-- Begin --

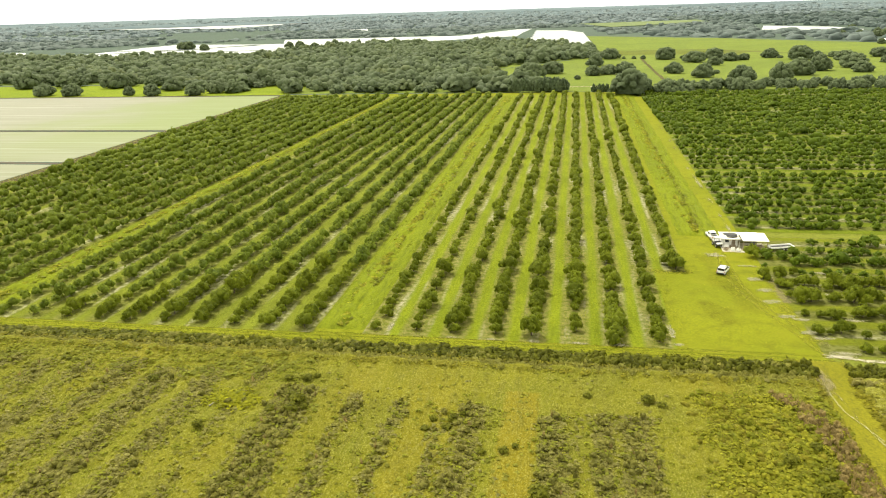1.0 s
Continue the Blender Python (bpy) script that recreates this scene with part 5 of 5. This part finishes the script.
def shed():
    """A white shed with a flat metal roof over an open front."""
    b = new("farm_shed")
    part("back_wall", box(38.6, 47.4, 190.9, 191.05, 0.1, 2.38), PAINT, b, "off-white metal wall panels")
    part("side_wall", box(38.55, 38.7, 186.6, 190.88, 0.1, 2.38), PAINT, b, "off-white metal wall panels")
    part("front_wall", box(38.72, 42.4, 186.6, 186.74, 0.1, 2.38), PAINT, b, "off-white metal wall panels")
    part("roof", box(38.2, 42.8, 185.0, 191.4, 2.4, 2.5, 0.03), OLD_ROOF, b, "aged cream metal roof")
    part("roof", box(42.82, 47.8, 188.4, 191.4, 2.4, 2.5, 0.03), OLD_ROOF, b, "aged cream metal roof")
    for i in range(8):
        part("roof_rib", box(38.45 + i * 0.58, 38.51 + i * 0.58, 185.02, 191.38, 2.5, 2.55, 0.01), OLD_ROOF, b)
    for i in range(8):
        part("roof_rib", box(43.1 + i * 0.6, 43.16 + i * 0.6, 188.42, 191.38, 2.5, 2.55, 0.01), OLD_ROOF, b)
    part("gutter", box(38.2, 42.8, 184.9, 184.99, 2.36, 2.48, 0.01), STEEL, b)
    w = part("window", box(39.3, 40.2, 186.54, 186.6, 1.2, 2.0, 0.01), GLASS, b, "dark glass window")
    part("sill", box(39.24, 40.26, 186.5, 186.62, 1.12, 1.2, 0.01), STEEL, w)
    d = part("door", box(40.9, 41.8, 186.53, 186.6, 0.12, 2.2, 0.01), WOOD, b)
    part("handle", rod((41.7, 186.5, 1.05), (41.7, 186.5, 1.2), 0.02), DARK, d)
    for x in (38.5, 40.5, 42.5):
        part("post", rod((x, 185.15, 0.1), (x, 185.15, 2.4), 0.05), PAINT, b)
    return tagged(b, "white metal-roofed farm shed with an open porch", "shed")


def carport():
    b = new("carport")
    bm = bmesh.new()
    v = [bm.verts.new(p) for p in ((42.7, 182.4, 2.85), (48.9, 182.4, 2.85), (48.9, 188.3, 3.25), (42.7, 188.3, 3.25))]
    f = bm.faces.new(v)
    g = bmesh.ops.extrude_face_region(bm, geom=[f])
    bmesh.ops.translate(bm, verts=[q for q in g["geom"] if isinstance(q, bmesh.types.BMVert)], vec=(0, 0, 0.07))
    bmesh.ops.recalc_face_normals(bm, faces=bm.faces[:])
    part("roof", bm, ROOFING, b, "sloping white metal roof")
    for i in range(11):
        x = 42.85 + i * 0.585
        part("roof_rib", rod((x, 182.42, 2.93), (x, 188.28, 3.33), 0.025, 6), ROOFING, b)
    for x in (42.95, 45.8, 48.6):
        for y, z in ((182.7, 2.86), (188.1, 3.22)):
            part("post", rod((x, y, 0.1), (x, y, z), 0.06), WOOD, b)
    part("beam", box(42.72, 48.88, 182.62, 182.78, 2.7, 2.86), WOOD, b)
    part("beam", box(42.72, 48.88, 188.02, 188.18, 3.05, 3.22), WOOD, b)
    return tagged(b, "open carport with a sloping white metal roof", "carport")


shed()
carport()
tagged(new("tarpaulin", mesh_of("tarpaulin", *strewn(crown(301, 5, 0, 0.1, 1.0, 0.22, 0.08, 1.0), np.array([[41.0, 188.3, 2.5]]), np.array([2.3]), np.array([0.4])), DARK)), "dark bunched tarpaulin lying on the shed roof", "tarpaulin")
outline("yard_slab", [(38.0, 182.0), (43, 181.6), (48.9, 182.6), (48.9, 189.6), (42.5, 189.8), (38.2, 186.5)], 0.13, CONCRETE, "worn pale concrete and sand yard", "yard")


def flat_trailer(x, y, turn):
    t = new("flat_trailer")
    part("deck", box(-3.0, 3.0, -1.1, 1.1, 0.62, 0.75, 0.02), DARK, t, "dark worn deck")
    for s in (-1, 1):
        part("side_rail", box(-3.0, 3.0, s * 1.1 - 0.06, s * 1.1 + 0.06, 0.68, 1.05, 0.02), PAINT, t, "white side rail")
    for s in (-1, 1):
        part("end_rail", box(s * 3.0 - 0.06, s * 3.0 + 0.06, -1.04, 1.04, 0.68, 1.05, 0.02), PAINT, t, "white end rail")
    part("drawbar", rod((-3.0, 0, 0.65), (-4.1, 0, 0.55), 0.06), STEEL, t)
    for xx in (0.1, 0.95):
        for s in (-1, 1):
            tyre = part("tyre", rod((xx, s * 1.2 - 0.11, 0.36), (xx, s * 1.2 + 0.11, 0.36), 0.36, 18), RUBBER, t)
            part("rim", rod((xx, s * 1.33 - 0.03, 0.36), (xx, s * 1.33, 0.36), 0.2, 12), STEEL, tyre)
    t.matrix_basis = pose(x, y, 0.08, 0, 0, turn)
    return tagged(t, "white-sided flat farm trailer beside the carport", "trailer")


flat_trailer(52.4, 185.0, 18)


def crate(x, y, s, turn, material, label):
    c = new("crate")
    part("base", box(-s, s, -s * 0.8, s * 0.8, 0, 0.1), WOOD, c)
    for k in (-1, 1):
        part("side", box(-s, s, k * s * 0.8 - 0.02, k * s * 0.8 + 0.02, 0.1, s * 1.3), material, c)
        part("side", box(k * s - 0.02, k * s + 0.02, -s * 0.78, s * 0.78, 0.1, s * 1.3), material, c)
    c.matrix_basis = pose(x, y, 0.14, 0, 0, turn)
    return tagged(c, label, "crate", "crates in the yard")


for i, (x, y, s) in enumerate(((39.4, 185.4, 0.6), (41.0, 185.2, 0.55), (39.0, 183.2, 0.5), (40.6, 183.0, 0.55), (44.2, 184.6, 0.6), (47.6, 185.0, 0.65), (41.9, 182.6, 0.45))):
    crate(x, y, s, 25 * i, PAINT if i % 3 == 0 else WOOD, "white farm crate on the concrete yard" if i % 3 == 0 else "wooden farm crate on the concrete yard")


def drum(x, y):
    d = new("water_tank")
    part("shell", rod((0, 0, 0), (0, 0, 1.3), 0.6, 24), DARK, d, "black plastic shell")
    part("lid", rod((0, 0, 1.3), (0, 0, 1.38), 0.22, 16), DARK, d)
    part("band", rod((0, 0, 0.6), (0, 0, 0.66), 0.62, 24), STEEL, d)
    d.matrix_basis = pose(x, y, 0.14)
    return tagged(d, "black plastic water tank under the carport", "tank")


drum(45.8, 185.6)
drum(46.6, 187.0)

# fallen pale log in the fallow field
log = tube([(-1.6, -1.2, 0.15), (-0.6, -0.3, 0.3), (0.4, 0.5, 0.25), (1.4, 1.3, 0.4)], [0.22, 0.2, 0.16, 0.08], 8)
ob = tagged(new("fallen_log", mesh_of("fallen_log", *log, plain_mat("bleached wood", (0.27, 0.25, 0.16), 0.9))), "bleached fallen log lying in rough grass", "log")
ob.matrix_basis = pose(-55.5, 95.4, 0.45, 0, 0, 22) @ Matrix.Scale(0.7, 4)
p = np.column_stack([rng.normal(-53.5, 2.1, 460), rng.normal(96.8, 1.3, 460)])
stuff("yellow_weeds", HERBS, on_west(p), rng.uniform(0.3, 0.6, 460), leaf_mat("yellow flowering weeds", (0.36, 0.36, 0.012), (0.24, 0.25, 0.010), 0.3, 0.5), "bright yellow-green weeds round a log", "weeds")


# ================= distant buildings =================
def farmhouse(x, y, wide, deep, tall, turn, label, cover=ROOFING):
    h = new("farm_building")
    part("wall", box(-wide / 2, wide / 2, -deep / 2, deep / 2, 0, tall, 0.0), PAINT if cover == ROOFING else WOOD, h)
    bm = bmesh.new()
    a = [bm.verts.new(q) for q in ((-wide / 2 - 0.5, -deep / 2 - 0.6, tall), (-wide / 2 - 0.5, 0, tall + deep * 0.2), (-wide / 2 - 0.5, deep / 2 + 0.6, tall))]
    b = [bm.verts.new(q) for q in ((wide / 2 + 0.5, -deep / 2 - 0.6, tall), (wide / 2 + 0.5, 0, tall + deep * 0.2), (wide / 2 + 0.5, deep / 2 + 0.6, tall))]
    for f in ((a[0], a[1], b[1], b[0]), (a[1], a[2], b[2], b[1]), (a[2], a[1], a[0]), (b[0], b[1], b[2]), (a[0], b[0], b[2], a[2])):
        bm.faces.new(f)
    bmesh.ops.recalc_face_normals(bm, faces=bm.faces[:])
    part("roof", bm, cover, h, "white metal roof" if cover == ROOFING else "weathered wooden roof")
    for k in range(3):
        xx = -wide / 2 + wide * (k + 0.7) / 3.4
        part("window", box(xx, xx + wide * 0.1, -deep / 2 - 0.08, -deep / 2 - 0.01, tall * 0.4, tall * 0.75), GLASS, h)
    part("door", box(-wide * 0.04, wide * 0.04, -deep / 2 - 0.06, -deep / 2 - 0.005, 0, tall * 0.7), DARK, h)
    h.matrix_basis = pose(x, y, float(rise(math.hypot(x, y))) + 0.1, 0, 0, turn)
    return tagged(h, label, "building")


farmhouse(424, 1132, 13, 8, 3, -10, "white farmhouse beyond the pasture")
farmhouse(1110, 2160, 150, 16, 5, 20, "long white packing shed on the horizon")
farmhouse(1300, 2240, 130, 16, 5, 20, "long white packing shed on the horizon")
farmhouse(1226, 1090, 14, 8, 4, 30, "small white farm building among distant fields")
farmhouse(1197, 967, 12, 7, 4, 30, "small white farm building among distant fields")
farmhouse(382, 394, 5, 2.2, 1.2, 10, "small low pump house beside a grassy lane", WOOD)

-- End --

-- INSTRUCTION --
Gather, from the listing above, every line carrying the word "with".

-- FINAL RESULT --
Continue the Blender Python (bpy) script that recreates this scene with part 5 of 5. This part finishes the script.
    """A white shed with a flat metal roof over an open front."""
    return tagged(b, "white metal-roofed farm shed with an open porch", "shed")
    return tagged(b, "open carport with a sloping white metal roof", "carport")